**OBJECTIVE:** Without including the pictures, copy out every line below.

**SOURCE MATERIAL:**
++++++++
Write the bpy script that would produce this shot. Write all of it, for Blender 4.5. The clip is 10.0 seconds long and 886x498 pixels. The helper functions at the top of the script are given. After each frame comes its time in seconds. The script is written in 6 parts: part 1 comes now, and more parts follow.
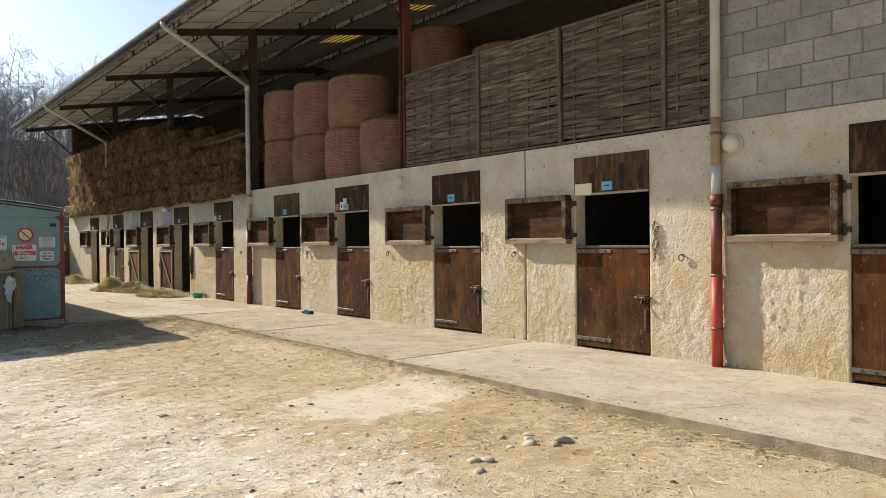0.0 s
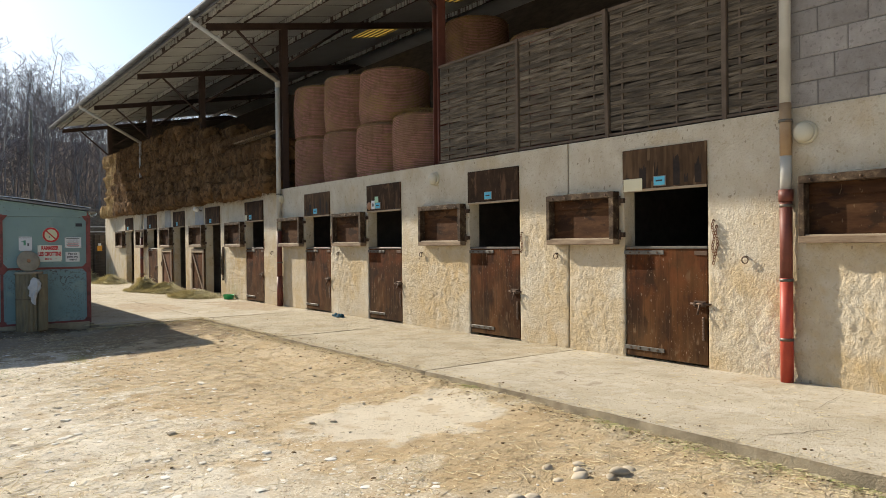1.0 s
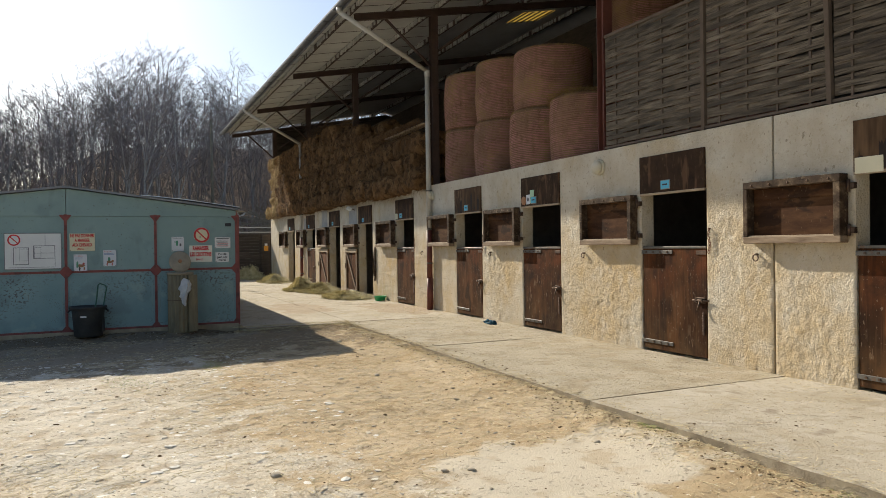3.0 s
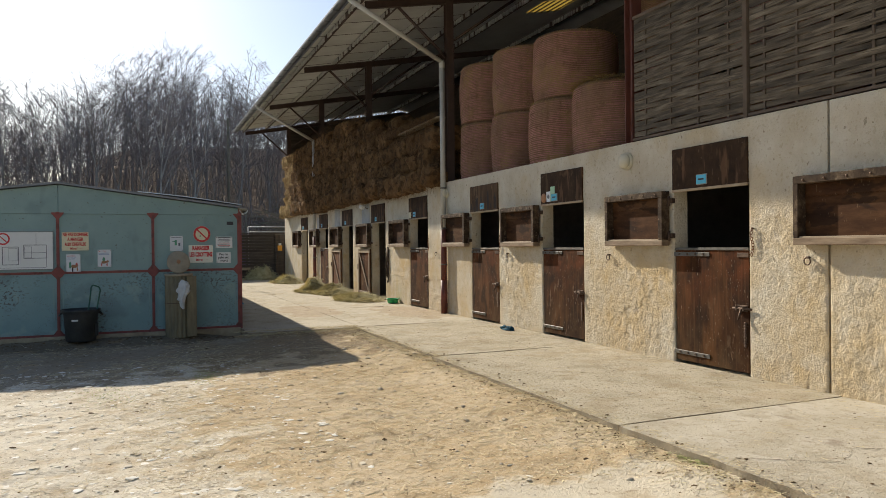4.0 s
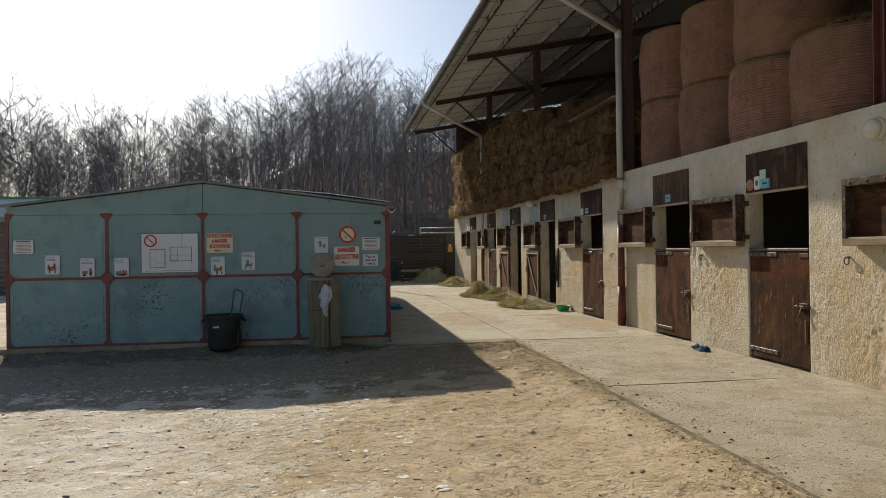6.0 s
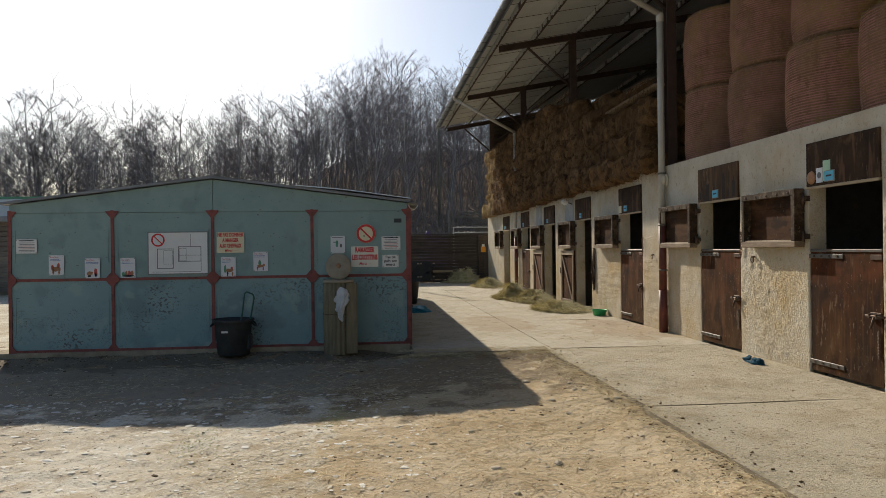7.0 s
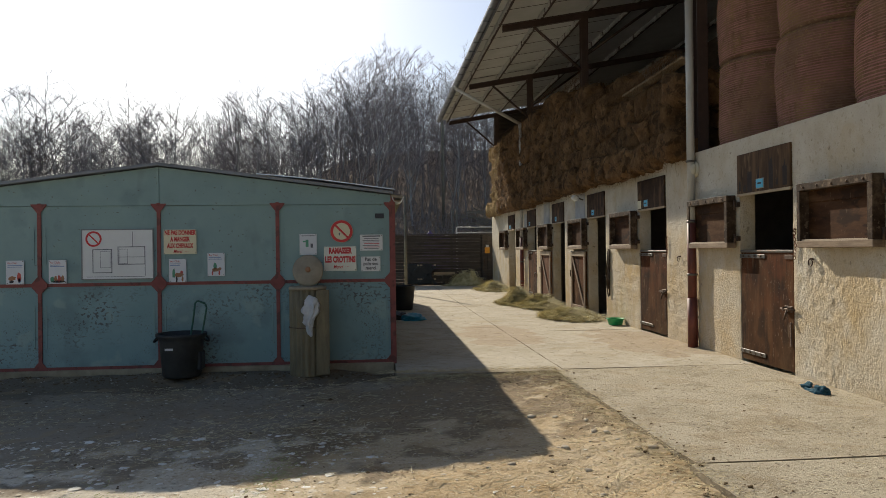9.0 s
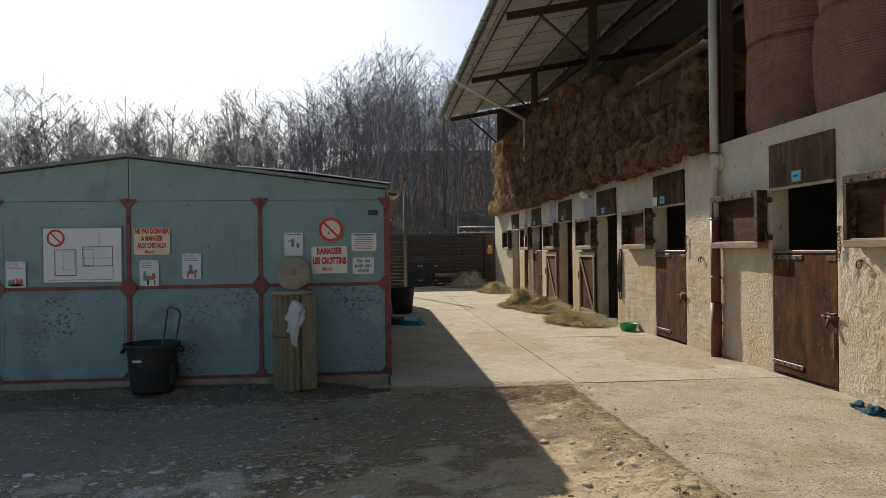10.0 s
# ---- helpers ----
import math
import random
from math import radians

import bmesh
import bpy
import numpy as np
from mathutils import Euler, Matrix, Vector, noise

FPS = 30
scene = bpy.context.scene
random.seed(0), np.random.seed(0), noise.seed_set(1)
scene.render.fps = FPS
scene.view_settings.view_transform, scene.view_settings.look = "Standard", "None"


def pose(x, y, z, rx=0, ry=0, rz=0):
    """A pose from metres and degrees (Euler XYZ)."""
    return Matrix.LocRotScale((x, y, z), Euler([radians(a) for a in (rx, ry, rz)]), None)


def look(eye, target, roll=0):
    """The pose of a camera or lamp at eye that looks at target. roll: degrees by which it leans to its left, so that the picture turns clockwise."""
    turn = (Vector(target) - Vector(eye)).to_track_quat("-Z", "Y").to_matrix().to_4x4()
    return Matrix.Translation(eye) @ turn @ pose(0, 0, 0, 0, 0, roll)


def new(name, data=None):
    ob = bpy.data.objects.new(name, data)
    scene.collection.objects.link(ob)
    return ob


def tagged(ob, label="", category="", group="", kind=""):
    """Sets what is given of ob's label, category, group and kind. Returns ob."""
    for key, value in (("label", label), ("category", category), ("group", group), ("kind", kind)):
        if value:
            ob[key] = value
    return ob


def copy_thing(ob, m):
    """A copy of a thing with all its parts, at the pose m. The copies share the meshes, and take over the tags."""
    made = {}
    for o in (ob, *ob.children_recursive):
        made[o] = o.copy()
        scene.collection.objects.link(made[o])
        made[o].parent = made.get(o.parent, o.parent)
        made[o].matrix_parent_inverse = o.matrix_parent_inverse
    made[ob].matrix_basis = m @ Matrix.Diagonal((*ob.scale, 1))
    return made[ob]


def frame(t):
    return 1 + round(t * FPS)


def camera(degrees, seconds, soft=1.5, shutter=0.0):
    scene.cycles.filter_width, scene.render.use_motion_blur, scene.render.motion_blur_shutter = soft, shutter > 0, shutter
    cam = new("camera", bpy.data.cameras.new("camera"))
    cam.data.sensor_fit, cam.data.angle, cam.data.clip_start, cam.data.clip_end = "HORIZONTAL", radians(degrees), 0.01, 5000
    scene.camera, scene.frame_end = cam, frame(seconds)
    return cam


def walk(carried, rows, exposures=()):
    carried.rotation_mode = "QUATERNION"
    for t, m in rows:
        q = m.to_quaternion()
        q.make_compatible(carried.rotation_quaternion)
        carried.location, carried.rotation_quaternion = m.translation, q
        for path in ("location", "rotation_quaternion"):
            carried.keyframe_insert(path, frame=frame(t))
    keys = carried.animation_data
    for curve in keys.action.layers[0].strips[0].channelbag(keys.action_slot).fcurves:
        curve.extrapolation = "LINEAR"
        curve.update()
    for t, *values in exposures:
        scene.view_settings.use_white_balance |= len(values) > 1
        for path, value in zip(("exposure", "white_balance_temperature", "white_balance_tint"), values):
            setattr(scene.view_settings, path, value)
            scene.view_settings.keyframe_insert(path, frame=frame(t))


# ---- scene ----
++++++++
**FULL OUTPUT:**
Write the bpy script that would produce this shot. Write all of it, for Blender 4.5. The clip is 10.0 seconds long and 886x498 pixels. The helper functions at the top of the script are given. After each frame comes its time in seconds. The script is written in 6 parts: part 1 comes now, and more parts follow.
0.0 s
1.0 s
3.0 s
4.0 s
6.0 s
7.0 s
9.0 s
10.0 s
# ---- helpers ----
import math
import random
from math import radians

import bmesh
import bpy
import numpy as np
from mathutils import Euler, Matrix, Vector, noise

FPS = 30
scene = bpy.context.scene
random.seed(0), np.random.seed(0), noise.seed_set(1)
scene.render.fps = FPS
scene.view_settings.view_transform, scene.view_settings.look = "Standard", "None"


def pose(x, y, z, rx=0, ry=0, rz=0):
    """A pose from metres and degrees (Euler XYZ)."""
    return Matrix.LocRotScale((x, y, z), Euler([radians(a) for a in (rx, ry, rz)]), None)


def look(eye, target, roll=0):
    """The pose of a camera or lamp at eye that looks at target. roll: degrees by which it leans to its left, so that the picture turns clockwise."""
    turn = (Vector(target) - Vector(eye)).to_track_quat("-Z", "Y").to_matrix().to_4x4()
    return Matrix.Translation(eye) @ turn @ pose(0, 0, 0, 0, 0, roll)


def new(name, data=None):
    ob = bpy.data.objects.new(name, data)
    scene.collection.objects.link(ob)
    return ob


def tagged(ob, label="", category="", group="", kind=""):
    """Sets what is given of ob's label, category, group and kind. Returns ob."""
    for key, value in (("label", label), ("category", category), ("group", group), ("kind", kind)):
        if value:
            ob[key] = value
    return ob


def copy_thing(ob, m):
    """A copy of a thing with all its parts, at the pose m. The copies share the meshes, and take over the tags."""
    made = {}
    for o in (ob, *ob.children_recursive):
        made[o] = o.copy()
        scene.collection.objects.link(made[o])
        made[o].parent = made.get(o.parent, o.parent)
        made[o].matrix_parent_inverse = o.matrix_parent_inverse
    made[ob].matrix_basis = m @ Matrix.Diagonal((*ob.scale, 1))
    return made[ob]


def frame(t):
    return 1 + round(t * FPS)


def camera(degrees, seconds, soft=1.5, shutter=0.0):
    scene.cycles.filter_width, scene.render.use_motion_blur, scene.render.motion_blur_shutter = soft, shutter > 0, shutter
    cam = new("camera", bpy.data.cameras.new("camera"))
    cam.data.sensor_fit, cam.data.angle, cam.data.clip_start, cam.data.clip_end = "HORIZONTAL", radians(degrees), 0.01, 5000
    scene.camera, scene.frame_end = cam, frame(seconds)
    return cam


def walk(carried, rows, exposures=()):
    carried.rotation_mode = "QUATERNION"
    for t, m in rows:
        q = m.to_quaternion()
        q.make_compatible(carried.rotation_quaternion)
        carried.location, carried.rotation_quaternion = m.translation, q
        for path in ("location", "rotation_quaternion"):
            carried.keyframe_insert(path, frame=frame(t))
    keys = carried.animation_data
    for curve in keys.action.layers[0].strips[0].channelbag(keys.action_slot).fcurves:
        curve.extrapolation = "LINEAR"
        curve.update()
    for t, *values in exposures:
        scene.view_settings.use_white_balance |= len(values) > 1
        for path, value in zip(("exposure", "white_balance_temperature", "white_balance_tint"), values):
            setattr(scene.view_settings, path, value)
            scene.view_settings.keyframe_insert(path, frame=frame(t))


# ---- scene ----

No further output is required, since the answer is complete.